The TAPA TSR standard covers the security of cargo during road transport. It defines requirements across three certification levels (A, B, and C), with Level A representing the highest security requirements. Requirements include:

  • Vehicle security: GPS tracking systems capable of real-time location reporting, tamper detection, and geofence alerting. High-security door locks, cargo area monitoring.
  • Driver protocols: Defined procedures for parking, route deviation, communication in case of theft or emergency, and handling of suspicious approaches.
  • Loading and unloading controls: Documented procedures for who can be present during loading and unloading, sealing requirements, and handoff documentation.
  • Incident reporting: Defined processes for reporting cargo theft, attempted theft, and vehicle security incidents within defined timeframes.
  • Training requirements: Regular security awareness training for drivers and operations staff, with documented completion records.
  • Third-party audit: TAPA TSR certification requires an independent third-party audit to verify compliance. Unlike self-certifications, a TAPA TSR certificate represents verified compliance, not claimed compliance.

How TAPA TSR Differs from Other Logistics Certifications

Other certifications commonly cited by logistics providers are not equivalent to TAPA TSR for high-value cargo security:

  • ISO 9001 covers quality management processes broadly — it is not a security certification and does not specifically address cargo theft prevention or high-value transport protocols.
  • CTPAT (Customs-Trade Partnership Against Terrorism) is a US Customs and Border Protection program focused on supply chain security for import/export — it is relevant for cross-border shipments but does not govern domestic transport security at the granularity TAPA TSR does.
  • General carrier liability insurance covers financial recovery after a theft — it does not prevent theft or establish operational security protocols.

TAPA TSR is specifically designed for the problem of high-value cargo theft during road transport. It is the right standard to reference when procuring transport for data center equipment, IT hardware shipments, or any high-value technology cargo.

Why US Enterprises Are Starting to Require It

Cargo theft in the United States surged between 2023 and 2025, with organized theft rings specifically targeting IT and electronics shipments. The FBI and multiple state law enforcement agencies have documented networks that surveil logistics providers to identify shipments worth stealing. High-value IT equipment — servers, networking hardware, storage arrays — is exactly the cargo these operations target.

Hyperscale operators, who manage the movement of billions of dollars in hardware annually, have been requiring TAPA TSR certification from their logistics partners for years. The requirement is now filtering into enterprise procurement as organizations recognize that the same risk applies to their supply chains.
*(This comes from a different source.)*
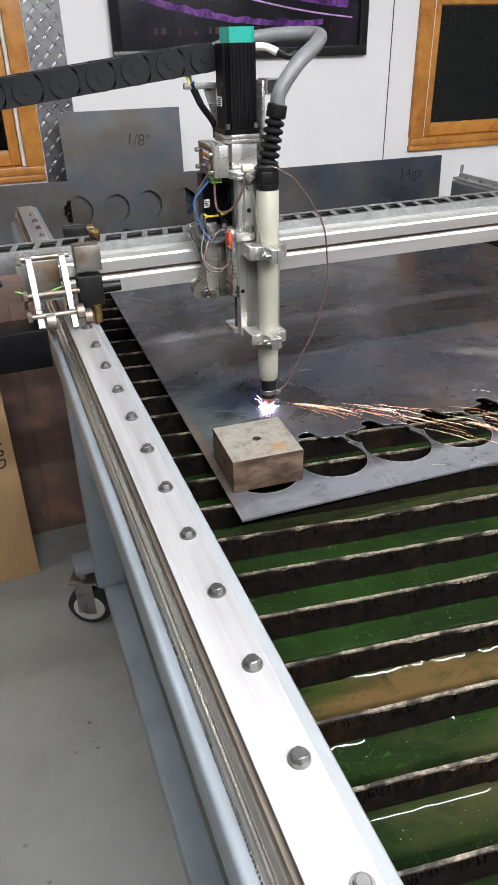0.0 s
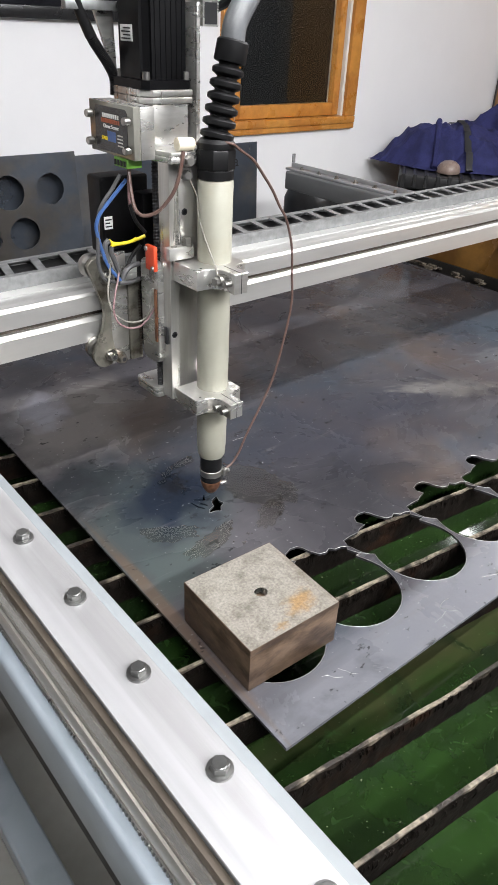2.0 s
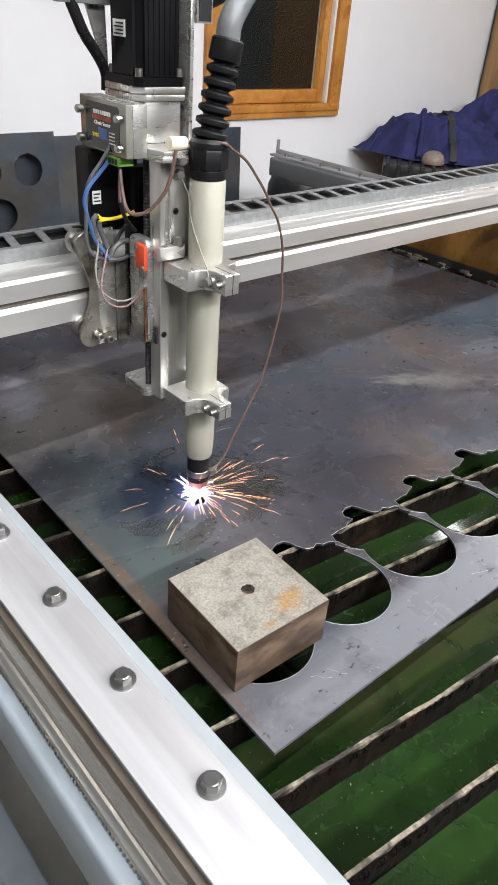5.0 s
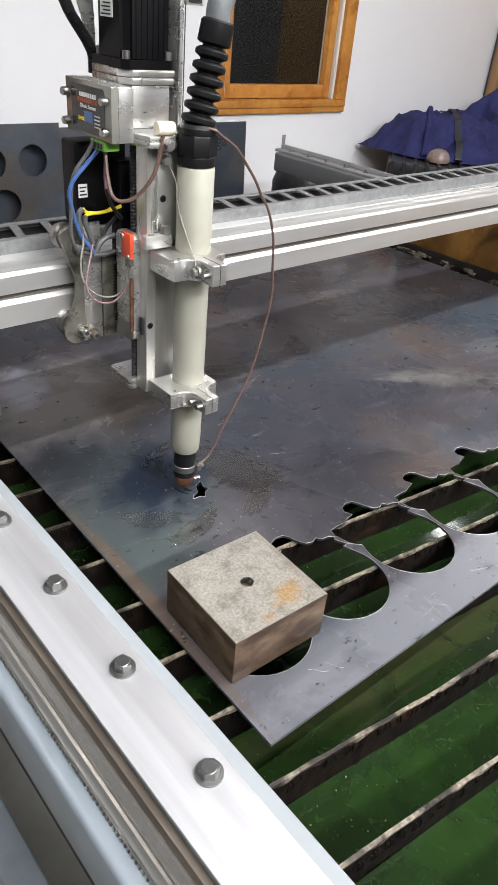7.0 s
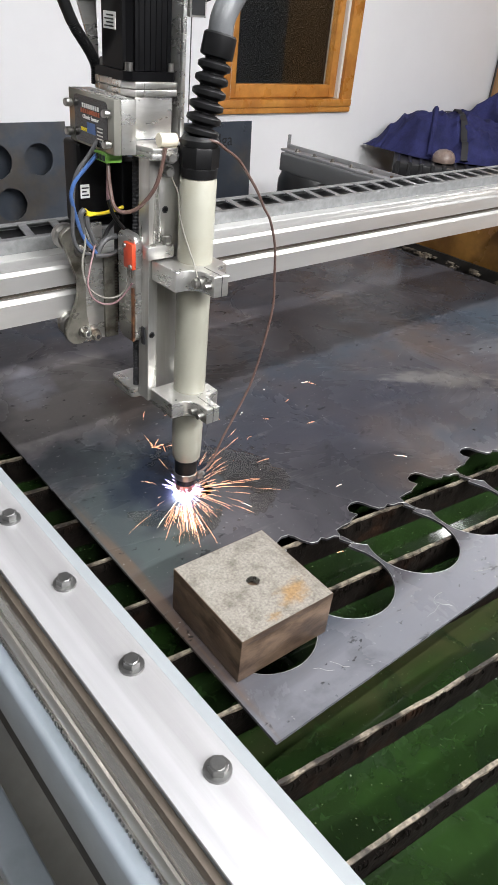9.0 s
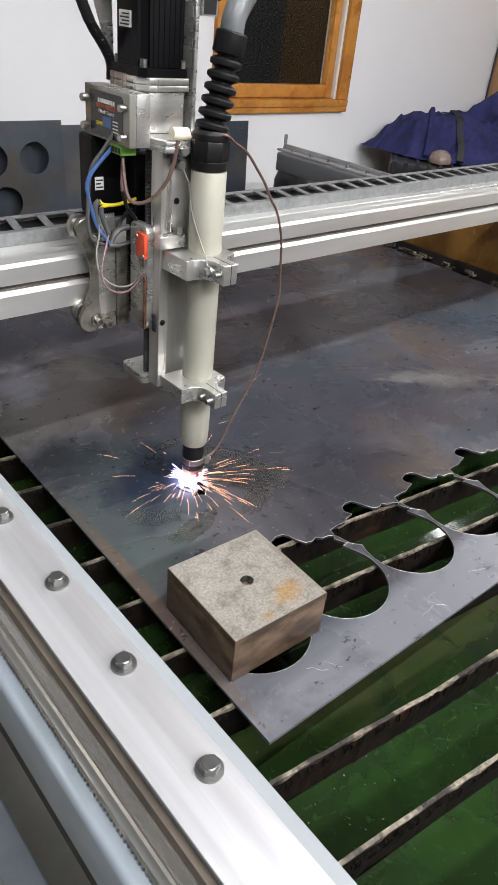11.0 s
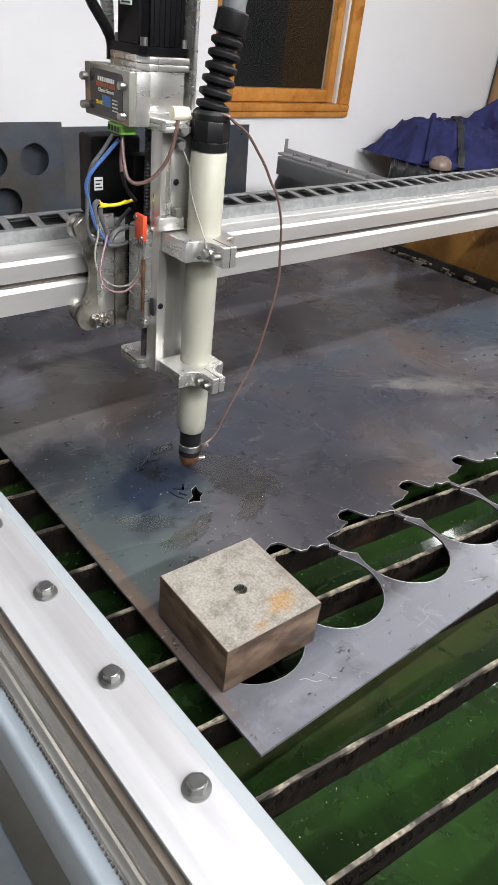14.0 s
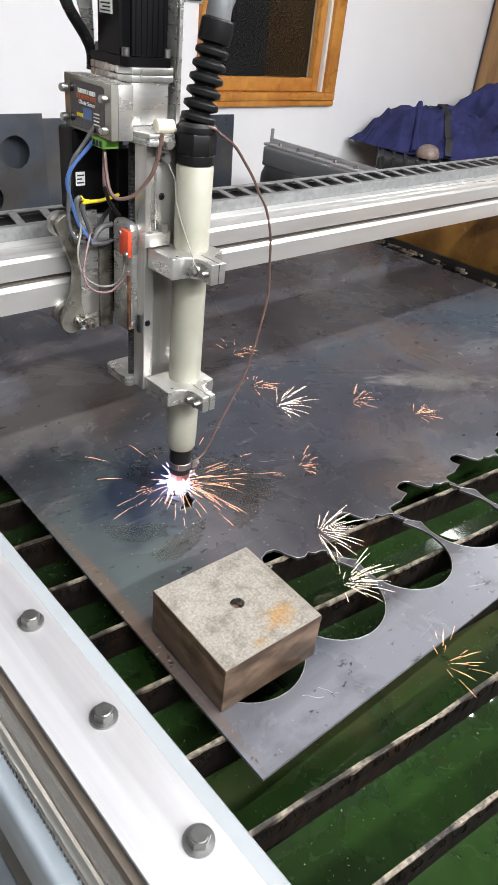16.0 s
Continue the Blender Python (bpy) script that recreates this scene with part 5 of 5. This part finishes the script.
def build_sparks():
    rng = random.Random(7)
    arc = thing("plasma_arc", "white-violet plasma arc under the torch tip", "plasma arc")
    bm = B()
    lathe(bm, [(0.003, 0.0090), (0.0068, 0.0065), (0.0100, 0.0028), (0.0105, 0.0005), (0.007, 0.0)], 18)
    part("core", bm, M_ARC, arc)
    bm = B()
    for k in range(46):
        a, e = rng.uniform(0, 6.28), rng.uniform(0.0, 0.8)
        d = Vector((math.cos(a) * math.cos(e), math.sin(a) * math.cos(e), math.sin(e)))
        streak(bm, Vector((0, 0, 0.002)) + d * 0.005, d, rng.uniform(0.008, 0.024), 0.0007)
    part("halo", bm, M_ARC2, arc, "violet flicker")
    fans = []
    for name, label, far, count, wide in (("spark_fan", "dense fan of orange sparks thrown from the cut", 1.0, 1.0, 0.27), ("spark_plume", "short plume of orange sparks beside the torch", 0.55, 0.5, 0.38)):
        fan = thing(name, label, "sparks")
        for nm, n, m, lo, hi, r in (("orange_streaks", 560, M_SPK, 0.02, 0.24, 0.0002), ("white_streaks", 260, M_SPK2, 0.004, 0.15, 0.0002)):
            bm = B()
            for k in range(int(n * count)):
                a, e = rng.gauss(0, wide), abs(rng.gauss(0.04, 0.24))
                d = Vector((math.cos(a) * math.cos(e), math.sin(a) * math.cos(e), math.sin(e)))
                s = rng.uniform(lo, hi) * rng.uniform(0.4, 1) * far
                streak(bm, d * s + Vector((0, 0, 0.002 - 0.10 * s * s * 4)), d + Vector((0, 0, -0.3 * s)), rng.uniform(0.012, 0.070) * far, r)
            tagged(part(nm, bm, m, fan), kind="stuff")
        fans.append(fan)
    fan, plume = fans
    jet = thing("spark_jet", "thin flat jet of sparks skimming over the plate", "sparks")
    for nm, n, m in (("orange_jet", 60, M_SPK), ("white_jet", 36, M_SPK2)):
        bm = B()
        for k in range(n):
            s = rng.uniform(0.02, 0.46) if rng.random() < 0.8 else rng.uniform(0.3, 0.6)
            a = rng.gauss(0, 0.06) + (rng.uniform(-0.3, 0.45) if rng.random() < 0.12 else 0)
            d = Vector((math.cos(a), math.sin(a), rng.gauss(0.0, 0.02)))
            streak(bm, d * s + Vector((0, 0, 0.012 + 0.02 * rng.random() * s)), d, rng.uniform(0.03, 0.10), 0.00013)
        tagged(part(nm, bm, m, jet), kind="stuff")
    spray = thing("spark_spray", "small spray of sparks round the torch tip", "sparks")
    bm = B()
    for k in range(110):
        a = rng.gauss(-0.9, 1.0) if k % 5 else rng.uniform(0, 6.28)
        e = abs(rng.gauss(0.05, 0.30))
        d = Vector((math.cos(a) * math.cos(e), math.sin(a) * math.cos(e), math.sin(e)))
        s = 0.006 + abs(rng.gauss(0, 0.035))
        streak(bm, d * s + Vector((0, 0, 0.001)), d, rng.uniform(0.004, 0.040), 0.00015)
    tagged(part("short_streaks", bm, M_SPK, spray), kind="stuff")
    shower = thing("spark_shower", "scattered glowing sparks bouncing over the plate", "sparks")
    bm, bw = B(), B()
    for k in range(20):
        x, y = rng.uniform(-0.06, 0.30), rng.gauss(-0.01, 0.11)
        if math.hypot(x, y) < 0.05:
            continue
        d = Vector((rng.uniform(0.2, 1), rng.uniform(-0.7, 0.4), rng.uniform(-0.2, 0.4)))
        if -0.19 < y < -0.10 and x < 0.02:
            continue
        p = Vector((x, y, rng.uniform(0.006, 0.05)))
        if rng.random() < 0.12:
            for q in range(rng.randint(5, 14)):
                a = rng.uniform(0, 6.28)
                streak(bm, p, Vector((math.cos(a) + 0.6, math.sin(a), rng.uniform(0, 0.9))), rng.uniform(0.008, 0.03), 0.00028)
        else:
            streak(bw if k % 2 else bm, p, d, rng.uniform(0.006, 0.022), 0.00026)
    part("orange_bits", bm, M_SPK, shower)
    part("white_bits", bw, M_SPK2, shower)
    bursts = thing("spark_bursts", "spark clusters bursting on the plate", "sparks")
    for x, y, s in [(0.265, 0.216, 0.6), (0.212, 0.06, 1.2), (0.31, 0.012, 0.5), (0.364, -0.061, 0.6), (0.066, -0.159, 1.3), (0.029, -0.227, 1.2), (0.222, 0.121, 0.6), (0.028, -0.347, 0.5), (0.133, -0.06, 0.4)]:
        bm = B()
        for q in range(int(10 + 16 * s)):
            a = rng.gauss(-0.4, 0.8)
            d = Vector((math.cos(a), math.sin(a), rng.uniform(0.0, 0.5)))
            streak(bm, Vector((x, y, 0.006)) + d * rng.uniform(0, 0.022), d, rng.uniform(0.006, 0.030) * (0.4 + s), 0.00013)
        part("burst", bm, M_SPK if s < 1 else M_SPK2, bursts)
    flare = thing("pierce_flare", "large white-violet flare as the arc pierces the plate", "plasma arc")
    bm = B()
    lathe(bm, [(0.005, 0.025), (0.011, 0.022), (0.0160, 0.014), (0.0170, 0.006), (0.013, 0.001)], 22)
    part("core", bm, M_FLARE, flare)
    for nm, n, m, lo, hi, r in (("white_rays", 130, M_SPK2, 0.016, 0.050, 0.00045), ("orange_rays", 60, M_SPK, 0.020, 0.085, 0.00022)):
        bm = B()
        for k in range(n):
            a = rng.uniform(0, 6.28) if k % 3 else rng.gauss(-0.5, 0.6)
            e = abs(rng.gauss(0.1, 0.4))
            d = Vector((math.cos(a) * math.cos(e), math.sin(a) * math.cos(e), math.sin(e)))
            p = Vector((0, 0, 0.010)) + d * rng.uniform(0.012, lo + 0.012)
            ln = rng.uniform(0.006, hi)
            streak(bm, p, d, ln, r)
            if rng.random() < 0.4:
                q = p + d * ln + Vector((0, 0, -0.12 * ln))
                for _ in range(3):
                    streak(bm, q, d + Vector((rng.gauss(0, 0.7), rng.gauss(0, 0.7), rng.gauss(0, 0.4))), rng.uniform(0.003, 0.010), r * 0.7)
        tagged(part(nm, bm, m, flare), kind="stuff")
    cone = thing("spark_cone", "fine cone of sparks falling away from the cut", "sparks")
    for nm, n, m in (("orange_lines", 70, M_SPK), ("white_lines", 26, M_SPK2)):
        bm = B()
        for k in range(n):
            a, e = rng.gauss(0, 0.24), abs(rng.gauss(0.12, 0.16))
            d = Vector((math.cos(a) * math.cos(e), math.sin(a) * math.cos(e), math.sin(e)))
            streak(bm, d * rng.uniform(0.006, 0.05), d, rng.uniform(0.02, 0.055), 0.00013)
        tagged(part(nm, bm, m, cone), kind="stuff")
    return arc, fan, plume, bursts, jet, spray, shower, flare, cone


# torch offsets: seconds, across, along, up
TORCH = [(0, 0.0020, -0.0160, 0.0010), (0.5, -0.0049, -0.0094, 0.0010), (1.0, -0.0090, -0.0091, 0.0021), (1.5, -0.0125, -0.0110, 0.0145), (2.0, -0.0040, -0.0038, 0.0218), (2.5, 0.0024, 0.0021, 0.0040),
         (3.0, -0.0001, -0.0005, -0.0020), (3.5, 0, 0, 0), (4.0, -0.0014, -0.0018, 0.0002), (4.2, -0.0040, 0.0000, 0.0002), (5.1, 0.0080, 0.0060, 0.0005), (6.1, -0.0090, 0.0030, 0.0010), (6.3, -0.0115, 0.0031, 0.0175), (6.5, -0.0115, 0.0031, 0.0190), (7.0, -0.0141, 0.0041, 0.0071), (7.5, -0.0146, 0.0038, -0.0012), (8.0, -0.0143, 0.0038, -0.0006),
         (8.5, -0.0141, 0.0041, -0.0008), (9.0, -0.0217, 0.0029, -0.0015), (10.2, -0.0080, 0.0160, -0.0010), (11.5, 0.0114, 0.0181, -0.0015), (12.0, -0.0028, 0.0088, -0.0015), (12.5, -0.0129, 0.0048, -0.0018), (13.0, -0.0133, 0.0048, -0.0018), (13.5, -0.0135, 0.0044, 0.0158),
         (14.0, 0.0158, 0.0273, 0.0165), (14.5, 0.0155, 0.0268, 0.0046), (15.0, 0.0168, 0.0265, -0.0020), (15.5, 0.0157, 0.0258, -0.0004), (16.0, 0.0157, 0.0275, -0.0008)]


def torch_at(t):
    for a, c in zip(TORCH, TORCH[1:]):
        if a[0] <= t <= c[0]:
            u = (t - a[0]) / (c[0] - a[0])
            return [a[k] + u * (c[k] - a[k]) for k in (1, 2, 3)]
    return TORCH[-1][1:]


def cutting(ob, spans, turn=lambda t: 0.0, pitch=lambda t: 0.0, z=0.0012):
    """Keys a glowing thing at the cut while the arc burns; else it lies drowned in the tank."""
    ts = set()
    for a, c in spans:
        ts |= {a - 0.07, a, c, c + 0.07}
        k = a
        while k < c:
            ts.add(round(k, 2))
            k += 0.25
    ts = sorted({0.0, 16.0} | {t for t in ts if 0 <= t <= 16})
    rows = []
    for t in ts:
        on = any(a - 1e-6 <= t <= c + 1e-6 for a, c in spans)
        dx, dy, _ = torch_at(t)
        rows.append((t, pose(AX + dx, AY + dy, (PLATE_Z + z) if on else 0.70, 0, -pitch(t), turn(t))))
    walk(ob, rows)


def motions():
    walk(GANTRY, [(t, pose(0.15, BEAM_Y + dy, 1.163, 0, -0.35, 0)) for t, dx, dy, dz in TORCH])
    walk(CARRIAGE, [(t, pose(AX + dx, AY + dy, 0)) for t, dx, dy, dz in TORCH])
    walk(CHAIN, [(t, pose(AX + dx, AY + dy, dz)) for t, dx, dy, dz in TORCH])
    walk(SLIDE, [(t, pose(AX + dx, AY + dy, dz)) for t, dx, dy, dz in TORCH])
    cutting(ARC, [(0.0, 0.62), (3.96, 6.1), (8.85, 12.42), (15.97, 16.0)], lambda t: 40 * math.sin(7 * t))
    cutting(SPRAY, [(0.42, 0.62), (3.96, 6.1), (8.92, 11.5), (11.8, 12.42), (15.97, 16.0)], lambda t: 30 * math.sin(5 * t))
    cutting(FAN, [(11.1, 11.52)], lambda t: -27.0, lambda t: 8.0)
    cutting(PLUME, [(0.42, 0.60), (11.75, 12.28)], lambda t: 150.0 if t < 5 else -135.0 + 12 * math.sin(9 * t), lambda t: 12.0 if t < 5 else -14.0)
    cutting(BURSTS, [(15.97, 16.0)], z=0.002)
    cutting(FLARE, [(3.95, 4.05)])
    cutting(CONE, [(8.96, 9.05), (12.18, 12.36)], lambda t: -122.0 if t < 10 else -150.0)
    cutting(JET, [(0.0, 0.05)], lambda t: -36.0)
    cutting(SHOWER, [(3.98, 4.6), (8.75, 9.2), (11.75, 12.55)], lambda t: 0.0, z=0.002)


# ---- build ----
build_room()
build_window("window_1", *WIN[0])
build_window("window_2", *WIN[1])
build_lights()
TABLE = build_table()
build_water()
build_plate()
build_puddle()
build_block()
build_side_panel()
GANTRY = build_gantry()
CARRIAGE = build_carriage()
SLIDE = build_torch()
CHAIN = build_chain()
build_sheets()
build_diamond()
build_poster()
build_jacket()
build_left_side()
ARC, FAN, PLUME, BURSTS, JET, SPRAY, SHOWER, FLARE, CONE = build_sparks()
build_slats(TABLE)
motions()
Beyond theft, TAPA TSR certification provides a documented, audited security protocol that satisfies compliance requirements in environments where chain-of-custody security is a compliance matter, not just a logistics preference.

How to Use TAPA TSR in Vendor Evaluation

If you are procuring transport for high-value IT equipment, add these questions to your vendor evaluation:

  1. Are you TAPA TSR certified, and at what level (A, B, or C)?
  2. Can you provide your current certification documentation?
  3. What is your GPS tracking capability — real-time, or periodic check-in?
  4. What are your defined protocols for a vehicle stopped overnight or making an unplanned stop?
  5. When were you last audited, and by whom?

A TAPA TSR certified provider answers all of these immediately. A provider without TAPA TSR certification may describe security measures — locks, GPS, training — but without the third-party audit verification, you are taking their word for it. For equipment worth hundreds of thousands to millions of dollars, independent verification is not an unreasonable requirement.